Conventional loans generally have the longest waiting periods. For Chapter 7 bankruptcy, a four-year waiting period from the discharge date is required. If the Chapter 7 case was dismissed, the waiting period is also four years from the dismissal date. For Chapter 13 bankruptcy, a conventional loan requires a two-year waiting period after the discharge date, or four years after a dismissal.
Federal Housing Administration (FHA) loans are often more accessible after bankruptcy. After a Chapter 7 discharge, the standard waiting period for an FHA loan is two years from the discharge date, not the filing date. For individuals in an active Chapter 13 repayment plan, FHA guidelines may allow a loan after 12 months of on-time payments, with court approval. If a Chapter 13 bankruptcy has been discharged, there is generally no waiting period for FHA loans. However, if a Chapter 13 case was dismissed, a two-year waiting period applies.
VA loans, available to eligible service members, veterans, and surviving spouses, also offer favorable waiting periods. After a Chapter 7 discharge, a two-year waiting period is required before applying for a VA loan, starting from the discharge date. For Chapter 13 bankruptcy, a VA loan may be possible after 12 months of on-time payments within the repayment plan, with court or trustee approval. If the Chapter 13 bankruptcy is discharged, some sources indicate no waiting period, while others suggest a one-year wait.
USDA loans, designed for properties in eligible rural areas, require a three-year waiting period after a Chapter 7 discharge. For Chapter 13 bankruptcy, USDA loans may be available after 12 months of consistent, on-time payments within the repayment plan, with court approval.
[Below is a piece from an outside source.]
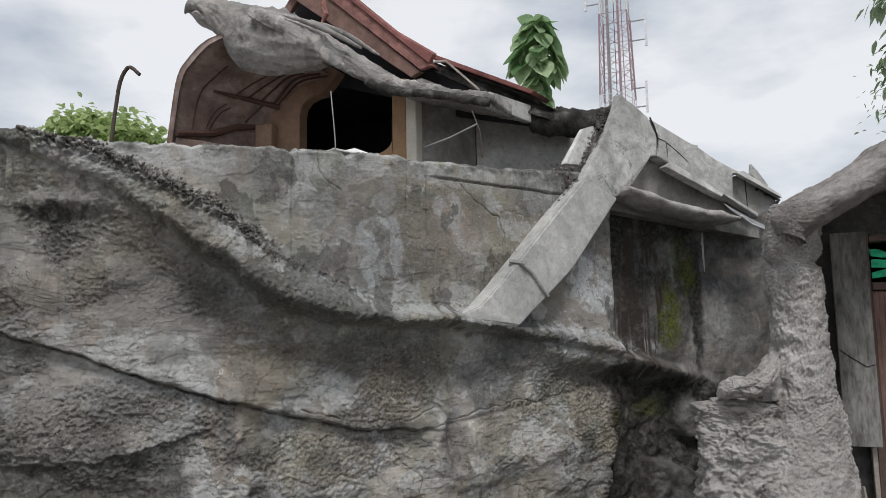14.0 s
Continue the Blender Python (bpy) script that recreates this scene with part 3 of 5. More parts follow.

Rebuilding financial standing after bankruptcy involves strategic actions to improve key metrics lenders evaluate for mortgage eligibility. A primary focus is enhancing one’s credit score, which is significantly impacted by bankruptcy. Creating and adhering to a budget is a fundamental step, helping to manage finances and demonstrate responsible money management.
Establishing a positive payment history is important, as credit score providers emphasize recent financial behavior. This includes making all payments on time for any remaining debts, such as rent and utilities. To actively rebuild credit, obtaining a secured credit card can be beneficial, as it requires a cash deposit as collateral and helps establish a new payment history when used responsibly. Another strategy is to consider a credit-builder loan, where payments are made into a savings account that is released upon loan maturity.
Lenders also consider the debt-to-income (DTI) ratio, which measures the percentage of gross monthly income that goes towards debt payments. Reducing existing debt and avoiding new debt can lower this ratio, making an applicant more attractive. Maintaining low credit utilization, ideally keeping credit card balances below 30% of the total credit limit, also positively impacts credit scores.
Saving for a down payment is another important step, as a larger down payment can make an applicant more appealing to lenders, especially after bankruptcy. A larger down payment can also lead to lower monthly mortgage payments and potentially better interest rates. Establishing a stable income and employment history is also important, as lenders prefer to see consistency, often looking for at least two years of stable employment in the same field. Regularly monitoring credit reports for errors and disputing any inaccuracies can also help improve credit standing.
Once waiting periods have been met and financial standing has been rebuilt, the next phase involves the mortgage application process. Lenders require specific documentation to assess an applicant’s financial health and eligibility. Gathering these documents in advance can streamline the application.
Required documents include proof of income, such as recent pay stubs covering the last 30 days and W-2 forms from the past two years. If self-employed or owning more than 25% of a business, tax returns for the past two years, including all schedules, are usually needed. Lenders will also request statements for all checking, savings, or investment accounts for the most recent two months to verify assets.
Due to the past bankruptcy, additional documentation will be necessary. This includes a copy of the complete bankruptcy papers, along with the discharge or dismissal documents. A lender may also request a letter explaining the circumstances that led to the bankruptcy filing.
The lender’s review process includes underwriting, where all submitted documents are evaluated to determine the borrower’s risk. This involves verifying income, employment, assets, and liabilities. An appraisal of the property is also conducted to ensure its value supports the loan amount. Obtaining pre-approval before beginning a home search can be beneficial, as it indicates to sellers that the buyer is qualified and prepared, potentially strengthening an offer.